Canadian Pacific Railway Limited (CP) said it is ready to re-engage with the Kansas City Board of Directors following its determination that CP's revised offer can reasonably be expected to lead to a "Company Superior Proposal."

 

"We look forward to re-engaging with the KCS Board of Directors to advance this unique and achievable Class 1 combination that provides compelling short- and long-term value," said Keith Creel, CP President and CEO.

 

"CP-KCS is the only truly end-to-end Class 1 merger that preserves and enhances competition.

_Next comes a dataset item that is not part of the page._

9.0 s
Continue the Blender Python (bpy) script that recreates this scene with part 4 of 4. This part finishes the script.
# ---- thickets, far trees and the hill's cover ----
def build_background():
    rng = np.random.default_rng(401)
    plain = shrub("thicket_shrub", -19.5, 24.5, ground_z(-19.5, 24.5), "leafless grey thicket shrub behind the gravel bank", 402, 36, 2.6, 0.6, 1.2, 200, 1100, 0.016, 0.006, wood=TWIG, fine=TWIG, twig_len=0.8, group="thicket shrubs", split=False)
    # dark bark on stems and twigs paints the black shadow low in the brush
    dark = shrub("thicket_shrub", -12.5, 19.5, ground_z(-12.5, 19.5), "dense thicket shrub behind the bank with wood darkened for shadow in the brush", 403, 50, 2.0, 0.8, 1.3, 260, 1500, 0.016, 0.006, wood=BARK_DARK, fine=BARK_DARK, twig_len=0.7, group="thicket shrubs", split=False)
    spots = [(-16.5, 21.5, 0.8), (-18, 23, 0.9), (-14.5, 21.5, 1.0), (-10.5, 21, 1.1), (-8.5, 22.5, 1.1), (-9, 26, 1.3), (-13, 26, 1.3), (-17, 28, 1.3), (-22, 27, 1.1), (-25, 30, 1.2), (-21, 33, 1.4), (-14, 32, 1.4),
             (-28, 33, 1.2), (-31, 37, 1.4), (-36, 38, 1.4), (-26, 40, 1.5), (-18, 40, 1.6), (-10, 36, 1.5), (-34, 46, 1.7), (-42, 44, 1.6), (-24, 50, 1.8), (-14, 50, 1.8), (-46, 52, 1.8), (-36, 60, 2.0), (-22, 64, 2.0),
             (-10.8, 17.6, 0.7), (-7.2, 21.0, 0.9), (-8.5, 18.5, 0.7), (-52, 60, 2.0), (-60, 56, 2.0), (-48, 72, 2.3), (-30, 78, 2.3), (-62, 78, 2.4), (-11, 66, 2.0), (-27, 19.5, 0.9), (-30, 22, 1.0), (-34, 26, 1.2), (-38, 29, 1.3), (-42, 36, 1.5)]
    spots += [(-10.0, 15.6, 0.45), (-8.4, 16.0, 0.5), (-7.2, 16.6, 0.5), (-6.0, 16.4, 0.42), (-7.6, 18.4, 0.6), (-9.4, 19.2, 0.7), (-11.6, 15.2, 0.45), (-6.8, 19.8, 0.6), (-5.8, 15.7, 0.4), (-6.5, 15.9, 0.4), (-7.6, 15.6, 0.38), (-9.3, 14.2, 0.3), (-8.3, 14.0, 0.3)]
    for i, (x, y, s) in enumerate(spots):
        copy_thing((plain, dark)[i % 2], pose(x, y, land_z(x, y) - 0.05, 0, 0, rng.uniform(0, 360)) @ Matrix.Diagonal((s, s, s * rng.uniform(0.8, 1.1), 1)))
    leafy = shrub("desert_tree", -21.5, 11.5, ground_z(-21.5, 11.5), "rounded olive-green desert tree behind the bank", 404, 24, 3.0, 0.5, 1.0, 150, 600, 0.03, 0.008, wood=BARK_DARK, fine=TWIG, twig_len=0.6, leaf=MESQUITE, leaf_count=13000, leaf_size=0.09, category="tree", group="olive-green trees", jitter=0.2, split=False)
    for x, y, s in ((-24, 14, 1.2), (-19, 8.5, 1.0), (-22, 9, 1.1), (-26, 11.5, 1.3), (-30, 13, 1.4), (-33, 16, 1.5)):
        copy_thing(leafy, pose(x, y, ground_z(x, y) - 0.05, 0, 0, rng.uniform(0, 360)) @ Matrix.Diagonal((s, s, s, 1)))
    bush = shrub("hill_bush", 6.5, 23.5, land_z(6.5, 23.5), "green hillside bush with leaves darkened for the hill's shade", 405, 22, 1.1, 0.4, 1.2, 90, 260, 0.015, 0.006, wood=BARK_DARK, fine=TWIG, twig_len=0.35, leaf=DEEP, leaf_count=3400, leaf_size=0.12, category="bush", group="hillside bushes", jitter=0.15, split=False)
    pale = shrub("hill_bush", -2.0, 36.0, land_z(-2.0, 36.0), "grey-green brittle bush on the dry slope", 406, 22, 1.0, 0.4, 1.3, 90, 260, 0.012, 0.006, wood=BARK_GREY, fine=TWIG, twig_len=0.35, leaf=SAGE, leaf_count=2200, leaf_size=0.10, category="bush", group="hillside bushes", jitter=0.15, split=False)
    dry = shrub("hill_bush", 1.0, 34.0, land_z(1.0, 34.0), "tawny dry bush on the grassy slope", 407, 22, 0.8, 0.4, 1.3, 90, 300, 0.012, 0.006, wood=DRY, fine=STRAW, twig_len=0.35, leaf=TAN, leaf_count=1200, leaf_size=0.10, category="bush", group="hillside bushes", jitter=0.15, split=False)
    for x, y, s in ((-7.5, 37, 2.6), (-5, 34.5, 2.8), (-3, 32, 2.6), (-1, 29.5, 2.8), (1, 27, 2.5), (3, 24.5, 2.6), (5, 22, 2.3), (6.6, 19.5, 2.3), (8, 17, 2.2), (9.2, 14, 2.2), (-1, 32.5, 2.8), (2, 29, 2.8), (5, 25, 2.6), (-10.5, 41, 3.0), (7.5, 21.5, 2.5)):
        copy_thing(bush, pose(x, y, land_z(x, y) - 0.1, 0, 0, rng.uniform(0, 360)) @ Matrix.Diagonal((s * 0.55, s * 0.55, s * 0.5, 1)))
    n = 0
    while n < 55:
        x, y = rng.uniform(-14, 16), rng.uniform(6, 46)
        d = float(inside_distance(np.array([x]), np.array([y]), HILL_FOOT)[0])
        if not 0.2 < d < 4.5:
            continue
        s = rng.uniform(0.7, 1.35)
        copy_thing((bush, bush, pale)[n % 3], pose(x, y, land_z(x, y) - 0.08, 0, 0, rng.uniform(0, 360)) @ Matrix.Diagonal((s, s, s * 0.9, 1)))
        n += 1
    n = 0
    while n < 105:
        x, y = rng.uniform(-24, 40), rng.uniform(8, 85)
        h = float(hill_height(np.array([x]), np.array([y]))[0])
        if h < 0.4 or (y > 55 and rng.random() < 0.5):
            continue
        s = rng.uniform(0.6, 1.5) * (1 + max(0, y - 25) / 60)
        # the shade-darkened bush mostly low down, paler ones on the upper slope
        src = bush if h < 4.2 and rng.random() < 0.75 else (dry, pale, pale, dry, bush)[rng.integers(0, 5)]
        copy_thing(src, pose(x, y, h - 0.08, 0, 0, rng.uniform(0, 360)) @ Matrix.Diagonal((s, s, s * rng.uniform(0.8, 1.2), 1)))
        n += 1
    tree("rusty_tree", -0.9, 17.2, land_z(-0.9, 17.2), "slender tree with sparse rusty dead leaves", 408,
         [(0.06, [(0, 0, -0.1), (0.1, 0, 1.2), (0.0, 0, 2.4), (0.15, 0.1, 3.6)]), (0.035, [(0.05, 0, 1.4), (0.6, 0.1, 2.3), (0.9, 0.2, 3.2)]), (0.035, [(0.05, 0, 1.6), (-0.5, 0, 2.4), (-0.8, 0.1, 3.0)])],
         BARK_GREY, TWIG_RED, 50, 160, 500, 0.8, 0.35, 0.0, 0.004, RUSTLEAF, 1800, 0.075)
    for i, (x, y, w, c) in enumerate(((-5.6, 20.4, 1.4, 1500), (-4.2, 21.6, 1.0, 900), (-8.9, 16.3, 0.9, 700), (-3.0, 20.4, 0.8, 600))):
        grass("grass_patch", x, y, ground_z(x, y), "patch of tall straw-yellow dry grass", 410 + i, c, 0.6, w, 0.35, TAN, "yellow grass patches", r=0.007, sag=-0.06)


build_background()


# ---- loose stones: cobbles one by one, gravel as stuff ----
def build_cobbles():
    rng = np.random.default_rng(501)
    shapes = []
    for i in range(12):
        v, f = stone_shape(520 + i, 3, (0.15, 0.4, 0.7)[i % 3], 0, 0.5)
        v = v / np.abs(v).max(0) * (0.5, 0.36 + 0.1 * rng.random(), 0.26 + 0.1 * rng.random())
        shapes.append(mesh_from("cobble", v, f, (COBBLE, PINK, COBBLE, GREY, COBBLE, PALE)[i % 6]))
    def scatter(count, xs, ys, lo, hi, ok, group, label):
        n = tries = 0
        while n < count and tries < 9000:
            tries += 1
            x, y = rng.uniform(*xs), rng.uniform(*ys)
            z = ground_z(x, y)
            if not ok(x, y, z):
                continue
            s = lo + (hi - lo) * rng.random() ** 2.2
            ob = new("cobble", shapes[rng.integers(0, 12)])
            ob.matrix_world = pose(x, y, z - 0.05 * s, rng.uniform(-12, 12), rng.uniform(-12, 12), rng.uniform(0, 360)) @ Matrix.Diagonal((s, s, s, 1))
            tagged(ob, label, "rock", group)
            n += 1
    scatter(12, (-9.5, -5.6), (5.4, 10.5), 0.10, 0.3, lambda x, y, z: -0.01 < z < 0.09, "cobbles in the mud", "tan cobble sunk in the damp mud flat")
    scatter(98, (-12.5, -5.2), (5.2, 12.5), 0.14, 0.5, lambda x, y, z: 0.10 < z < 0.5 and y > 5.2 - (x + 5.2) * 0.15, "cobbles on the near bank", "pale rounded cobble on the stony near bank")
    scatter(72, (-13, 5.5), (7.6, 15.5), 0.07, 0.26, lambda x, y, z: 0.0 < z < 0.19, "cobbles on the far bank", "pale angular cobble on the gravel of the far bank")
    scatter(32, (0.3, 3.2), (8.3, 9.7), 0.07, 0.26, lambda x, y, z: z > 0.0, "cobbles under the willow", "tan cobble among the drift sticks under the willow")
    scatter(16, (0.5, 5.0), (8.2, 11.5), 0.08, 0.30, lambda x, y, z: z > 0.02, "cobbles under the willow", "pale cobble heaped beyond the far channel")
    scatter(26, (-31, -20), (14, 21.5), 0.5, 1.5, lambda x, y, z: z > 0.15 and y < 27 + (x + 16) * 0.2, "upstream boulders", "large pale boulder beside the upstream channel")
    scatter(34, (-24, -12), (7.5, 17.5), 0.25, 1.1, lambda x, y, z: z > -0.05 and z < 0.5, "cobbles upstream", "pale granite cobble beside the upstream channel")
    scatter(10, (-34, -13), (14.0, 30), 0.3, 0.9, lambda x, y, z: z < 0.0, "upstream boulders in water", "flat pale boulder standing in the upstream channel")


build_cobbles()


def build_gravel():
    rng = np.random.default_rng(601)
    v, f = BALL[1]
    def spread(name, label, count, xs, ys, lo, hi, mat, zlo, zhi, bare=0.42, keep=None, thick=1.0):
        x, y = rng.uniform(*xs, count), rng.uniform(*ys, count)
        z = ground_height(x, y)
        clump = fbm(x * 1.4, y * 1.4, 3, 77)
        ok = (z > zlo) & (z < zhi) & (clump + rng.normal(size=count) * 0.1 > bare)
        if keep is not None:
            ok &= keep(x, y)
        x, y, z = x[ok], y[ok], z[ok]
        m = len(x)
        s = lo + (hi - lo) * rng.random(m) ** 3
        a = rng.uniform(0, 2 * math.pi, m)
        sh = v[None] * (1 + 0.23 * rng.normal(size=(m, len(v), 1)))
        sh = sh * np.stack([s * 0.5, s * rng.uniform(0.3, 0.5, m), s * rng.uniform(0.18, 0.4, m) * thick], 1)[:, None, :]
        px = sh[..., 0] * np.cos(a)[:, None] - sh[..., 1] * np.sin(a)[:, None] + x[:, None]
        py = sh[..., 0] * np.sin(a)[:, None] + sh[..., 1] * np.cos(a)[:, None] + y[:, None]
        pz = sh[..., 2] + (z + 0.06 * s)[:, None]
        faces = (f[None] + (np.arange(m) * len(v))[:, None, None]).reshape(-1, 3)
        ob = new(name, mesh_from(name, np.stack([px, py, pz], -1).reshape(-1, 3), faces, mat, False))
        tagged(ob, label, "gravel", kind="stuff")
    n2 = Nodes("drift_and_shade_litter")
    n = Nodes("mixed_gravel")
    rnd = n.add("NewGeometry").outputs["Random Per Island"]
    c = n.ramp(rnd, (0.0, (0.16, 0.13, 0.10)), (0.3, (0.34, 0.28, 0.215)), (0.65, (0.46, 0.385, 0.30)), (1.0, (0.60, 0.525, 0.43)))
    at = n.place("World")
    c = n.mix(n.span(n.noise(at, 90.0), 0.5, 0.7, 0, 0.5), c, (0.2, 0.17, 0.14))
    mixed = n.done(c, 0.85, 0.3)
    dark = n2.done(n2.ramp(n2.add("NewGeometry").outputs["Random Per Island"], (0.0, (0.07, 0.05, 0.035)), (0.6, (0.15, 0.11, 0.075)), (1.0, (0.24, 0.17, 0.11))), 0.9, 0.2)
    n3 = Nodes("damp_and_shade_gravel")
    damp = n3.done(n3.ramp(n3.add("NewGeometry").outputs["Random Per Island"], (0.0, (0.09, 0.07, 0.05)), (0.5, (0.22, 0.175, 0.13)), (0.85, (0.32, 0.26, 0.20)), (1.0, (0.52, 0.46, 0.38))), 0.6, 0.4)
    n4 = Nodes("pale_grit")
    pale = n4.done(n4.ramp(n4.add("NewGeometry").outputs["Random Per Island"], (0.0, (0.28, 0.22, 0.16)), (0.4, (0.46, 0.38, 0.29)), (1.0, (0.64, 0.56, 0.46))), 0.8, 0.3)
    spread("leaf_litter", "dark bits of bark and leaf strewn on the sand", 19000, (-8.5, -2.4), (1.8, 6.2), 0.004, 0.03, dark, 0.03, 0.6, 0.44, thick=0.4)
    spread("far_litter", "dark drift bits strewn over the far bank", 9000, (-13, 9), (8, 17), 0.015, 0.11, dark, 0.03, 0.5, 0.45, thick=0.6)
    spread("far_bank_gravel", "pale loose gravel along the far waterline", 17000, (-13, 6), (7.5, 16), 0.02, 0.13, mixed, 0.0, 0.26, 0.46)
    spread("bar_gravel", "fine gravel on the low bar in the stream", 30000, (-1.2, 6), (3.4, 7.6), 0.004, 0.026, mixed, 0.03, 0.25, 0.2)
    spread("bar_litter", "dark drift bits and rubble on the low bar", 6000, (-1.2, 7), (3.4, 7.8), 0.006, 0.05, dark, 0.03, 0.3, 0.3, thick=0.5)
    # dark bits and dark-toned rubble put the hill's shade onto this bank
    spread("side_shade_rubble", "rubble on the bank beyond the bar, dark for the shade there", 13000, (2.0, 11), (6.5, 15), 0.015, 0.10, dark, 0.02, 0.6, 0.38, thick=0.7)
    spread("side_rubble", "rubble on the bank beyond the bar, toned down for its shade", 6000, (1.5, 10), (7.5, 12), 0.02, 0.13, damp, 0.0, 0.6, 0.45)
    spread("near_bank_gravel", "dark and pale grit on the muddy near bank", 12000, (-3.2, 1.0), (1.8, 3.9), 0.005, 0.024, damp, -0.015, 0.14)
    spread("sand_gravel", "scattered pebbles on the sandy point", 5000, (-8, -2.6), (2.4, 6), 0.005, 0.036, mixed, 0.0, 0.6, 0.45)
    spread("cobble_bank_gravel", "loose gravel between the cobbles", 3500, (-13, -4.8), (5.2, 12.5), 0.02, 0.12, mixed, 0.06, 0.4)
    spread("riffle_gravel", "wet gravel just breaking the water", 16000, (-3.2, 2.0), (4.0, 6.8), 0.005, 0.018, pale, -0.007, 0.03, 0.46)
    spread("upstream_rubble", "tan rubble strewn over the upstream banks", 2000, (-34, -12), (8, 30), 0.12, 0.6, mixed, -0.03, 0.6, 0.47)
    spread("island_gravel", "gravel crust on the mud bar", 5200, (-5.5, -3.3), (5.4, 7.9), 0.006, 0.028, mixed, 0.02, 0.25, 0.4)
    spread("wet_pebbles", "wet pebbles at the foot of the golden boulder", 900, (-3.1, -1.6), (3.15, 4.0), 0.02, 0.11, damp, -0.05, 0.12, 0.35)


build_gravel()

It is the perfect combination and we are ready to go to work to unlock this unique opportunity, creating something special for the rail industry and for commerce in North America," he added.

 

CP this week reaffirmed its offer originally submitted August 10 and resubmitted August 31 to combine with KCS, which recognizes the premium value of KCS while providing regulatory certainty.

 

 

September 12 deadline for KCS offer

 

CP said in a statement that it believes it ought to be deemed a superior proposal and has placed a deadline of September 12 on that offer. 

 

The proposed transaction values KCS at US$300 per share, representing a 34% premium, based on the CP closing price on August 9, 2021 and KCS unaffected closing price on March 19, 2021.

 

Following the closing into a voting trust, common shareholders of KCS will receive 2.884 CP common shares and US$90 in cash for each share of KCS common stock held.

 

The proposed transaction also includes the assumption of US$3.8 billion of outstanding KCS debt.

 

STB rejects CN-KCS voting trust application

 

On August 31, the Surface Transportation Board (STB) unanimously rejected CN and KCS's joint motion for approval for use of a voting trust.

 

CN noted that this decision "clearly shows that the CN-KCS merger proposal is illusory and not achievable."

 

It added that in comparison, the STB has already approved CP's use of a voting trust and affirmed CP-KCS's waiver from the new rail merger rules it adopted in 2001 because a CP-KCS combination is truly "end-to-end, and pro-competitive."